ENHANCING GLUCOSE OXIDATION AS AN APPROACH TO TREAT 403 HEART FAILURE


Gary Lopaschuk, Ph.D., University of Alberta, Edmonton, AB, Canada

 

Alterations in cardiac energy metabolism contribute to the impaired heart function observed in heart failure patients. The failing heart is both energy compromised, as well as inefficient at producing energy. Defects in the rates of O2 consumption and mitochondrial electron transport activity occur in advanced stages of heart failure, which decrease ATP generation. This results in an increase in glycolysis as a source of ATP production. Unfortunately, while glycolysis increases, the second part of the glucose metabolic pathway, glucose oxidation, decreases because it is a mitochondrial dependent process.

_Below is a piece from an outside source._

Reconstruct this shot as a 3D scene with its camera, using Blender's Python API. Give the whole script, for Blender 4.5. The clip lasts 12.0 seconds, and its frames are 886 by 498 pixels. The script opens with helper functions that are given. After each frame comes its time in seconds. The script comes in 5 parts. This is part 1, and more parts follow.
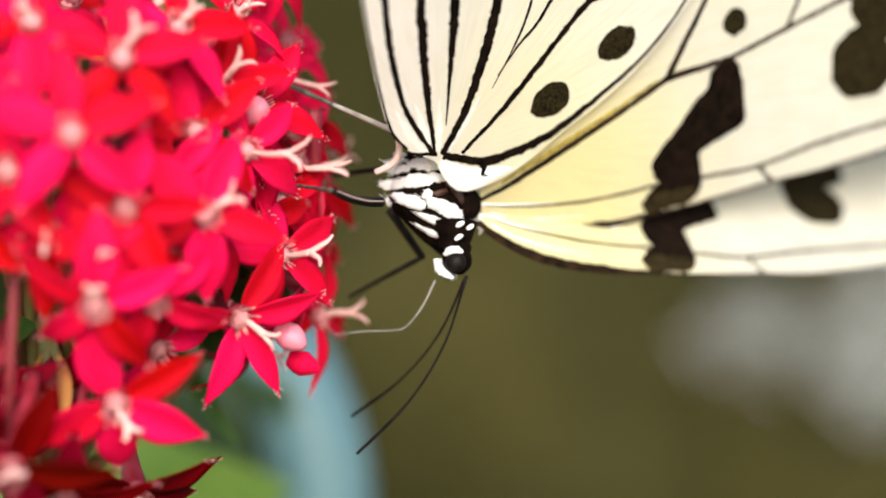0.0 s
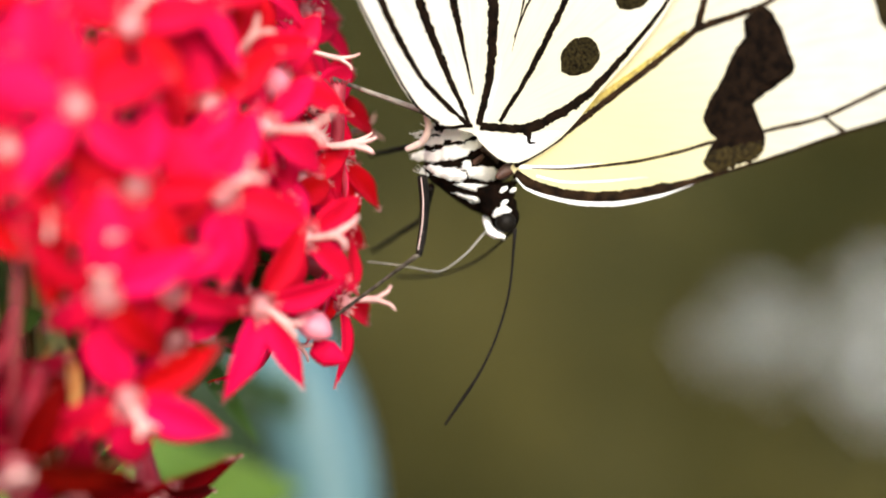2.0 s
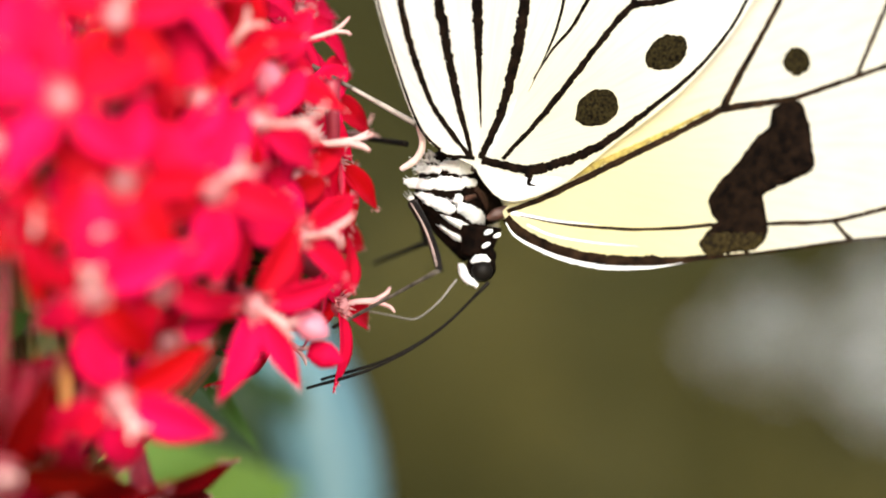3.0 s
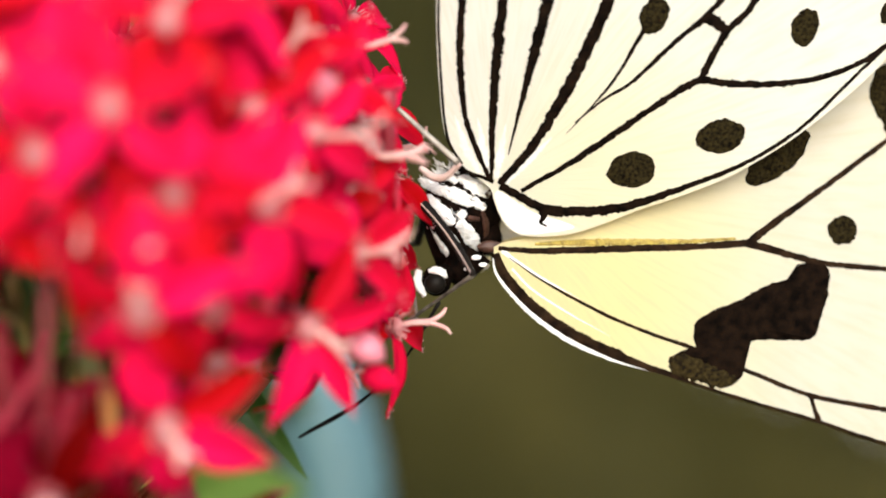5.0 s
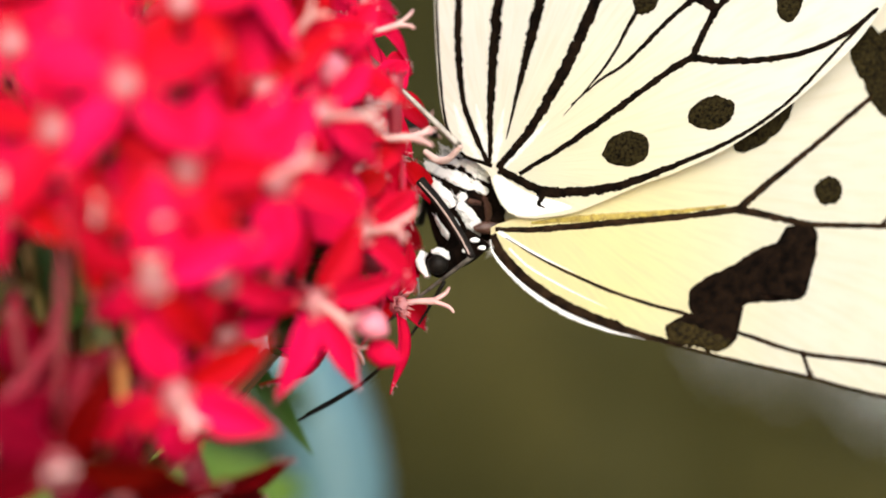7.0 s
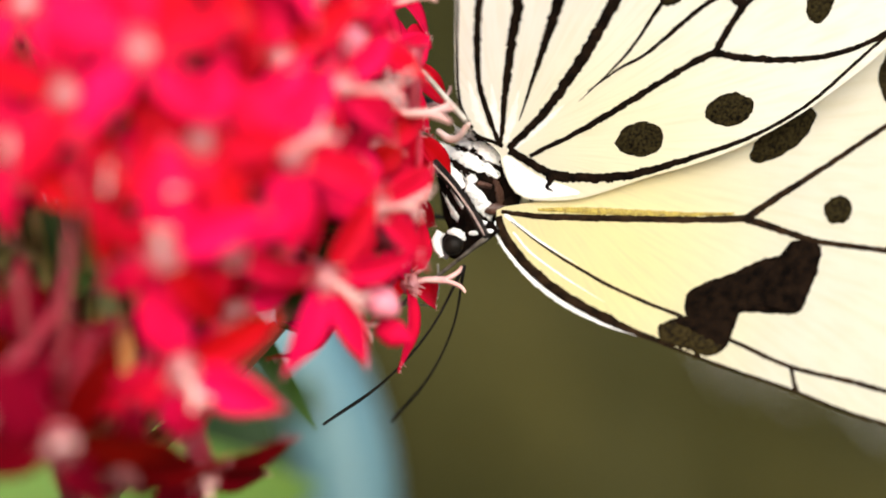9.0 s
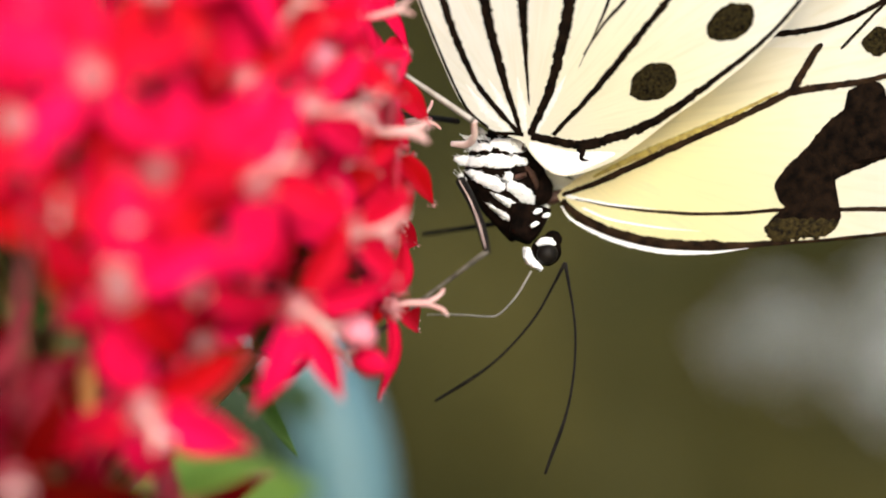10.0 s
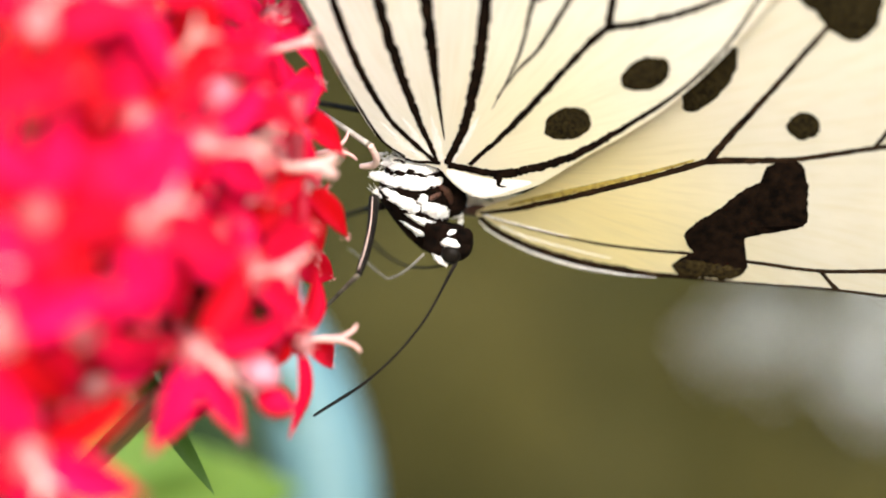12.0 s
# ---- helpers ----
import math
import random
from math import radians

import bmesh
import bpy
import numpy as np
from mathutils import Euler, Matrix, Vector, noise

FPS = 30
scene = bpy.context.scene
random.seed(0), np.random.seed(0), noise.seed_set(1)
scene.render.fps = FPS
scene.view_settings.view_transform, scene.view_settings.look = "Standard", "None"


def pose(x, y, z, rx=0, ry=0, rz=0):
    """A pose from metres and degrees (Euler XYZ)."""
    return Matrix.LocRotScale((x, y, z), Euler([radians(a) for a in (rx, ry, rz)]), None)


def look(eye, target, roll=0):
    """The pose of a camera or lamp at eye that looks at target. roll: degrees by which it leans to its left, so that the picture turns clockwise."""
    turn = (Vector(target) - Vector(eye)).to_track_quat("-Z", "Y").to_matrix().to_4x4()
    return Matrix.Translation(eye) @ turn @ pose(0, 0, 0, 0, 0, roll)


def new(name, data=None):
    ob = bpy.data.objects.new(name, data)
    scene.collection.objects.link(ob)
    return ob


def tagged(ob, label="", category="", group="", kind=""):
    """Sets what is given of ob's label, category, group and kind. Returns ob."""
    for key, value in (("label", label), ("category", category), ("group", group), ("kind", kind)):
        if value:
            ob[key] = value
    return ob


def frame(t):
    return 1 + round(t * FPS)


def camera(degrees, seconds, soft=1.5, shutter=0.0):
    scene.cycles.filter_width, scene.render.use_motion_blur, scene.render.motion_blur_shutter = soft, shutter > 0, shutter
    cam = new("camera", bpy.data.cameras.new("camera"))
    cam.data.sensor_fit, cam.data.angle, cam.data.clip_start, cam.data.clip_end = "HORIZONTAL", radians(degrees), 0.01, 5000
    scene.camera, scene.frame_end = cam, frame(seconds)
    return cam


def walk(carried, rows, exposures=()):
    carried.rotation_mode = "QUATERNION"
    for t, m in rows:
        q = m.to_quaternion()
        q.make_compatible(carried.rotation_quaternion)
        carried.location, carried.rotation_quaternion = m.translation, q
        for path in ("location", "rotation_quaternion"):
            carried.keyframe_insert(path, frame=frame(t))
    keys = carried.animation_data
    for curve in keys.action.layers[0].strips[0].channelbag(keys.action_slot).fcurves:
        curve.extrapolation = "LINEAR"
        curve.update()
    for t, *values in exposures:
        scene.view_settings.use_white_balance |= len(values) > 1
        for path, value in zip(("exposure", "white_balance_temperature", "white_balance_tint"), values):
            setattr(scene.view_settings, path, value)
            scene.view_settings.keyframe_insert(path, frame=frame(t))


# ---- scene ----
MM = 0.001
MOVING = {}
FOCUS = 0.1128

# ---- camera ----
cam = camera(30.0, 12.0, soft=1.9)
cam.data.dof.use_dof = True
cam.data.dof.focus_distance = FOCUS
cam.data.dof.aperture_fstop = cam.data.lens / 5.5
walk(cam, [
    (0, pose(0, 0, 0, 90, 0, -0.40)),
    (0.5, pose(0, 0, 0, 90, 0, -0.47)),
    (1, pose(0, 0, 0, 90, 0, -0.29)),
    (1.5, pose(0, 0, 0, 90, 0, -0.12)),
    (2, pose(0, 0, 0, 90, 0, -0.16)),
    (2.5, pose(0, 0, 0, 90, 0, -0.12)),
    (3, pose(0, 0, 0, 90, 0, -0.02)),
    (5, pose(0, 0, 0, 90, 0, 0.17)),
    (5.5, pose(0, 0, 0, 90, 0, 0.29)),
    (6, pose(0, 0, 0, 90, 0, 0.17)),
    (6.5, pose(0, 0, 0, 90, 0, 0.14)),
    (8.5, pose(0, 0, 0, 90, 0, 0.09)),
    (9, pose(0, 0, 0, 90, 0, 0.47)),
    (9.5, pose(0, 0, 0, 90, 0, 0.54)),
    (10, pose(0, 0, 0, 90, 0, 0.47)),
    (10.5, pose(0, 0, 0, 90, 0, 0.29)),
    (11, pose(0, 0, 0, 90, 0, 0.14)),
    (11.5, pose(0, 0, 0, 90, 0, -0.17)),
    (12, pose(0, 0, 0, 90, 0, -0.19)),
], exposures=[(0, 0.9), (1, 0.9), (1.5, 0.88), (2, 1.0), (2.5, 1.06), (3, 1.02), (5, 0.7), (6.5, 0.72), (9.5, 0.8), (10, 0.72), (10.5, 0.98), (11, 1.2), (12, 1.3)])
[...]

As a result, an increased uncoupling of glycolysis from glucose oxidation enhances H+ and lactate production. This can decrease cardiac efficiency, as ATP produced by the heart is directed away from use by the contractile proteins towards use in clearance of the H+’s. One promising strategy to increase cardiac efficiency in the failing heart is to directly stimulate glucose oxidation, thereby improving the coupling of glycolysis to glucose oxidation. This can be achieved with agents like dichloroacetate, which stimulate pyruvate dehydrogenase, the rate-limiting enzyme involved in glucose oxidation, and improves cardiac efficiency and function in the failing heart. Alternatively, glucose oxidation can be stimulated indirectly by inhibiting fatty acid oxidation. Fatty acid oxidation inhibitors such as trimetazidine and perhexiline increase glucose oxidation in the heart, and have been shown to be beneficial in treating heart failure. As a result, enhancing glucose oxidation is a potential novel therapeutic approach to treating heart failure.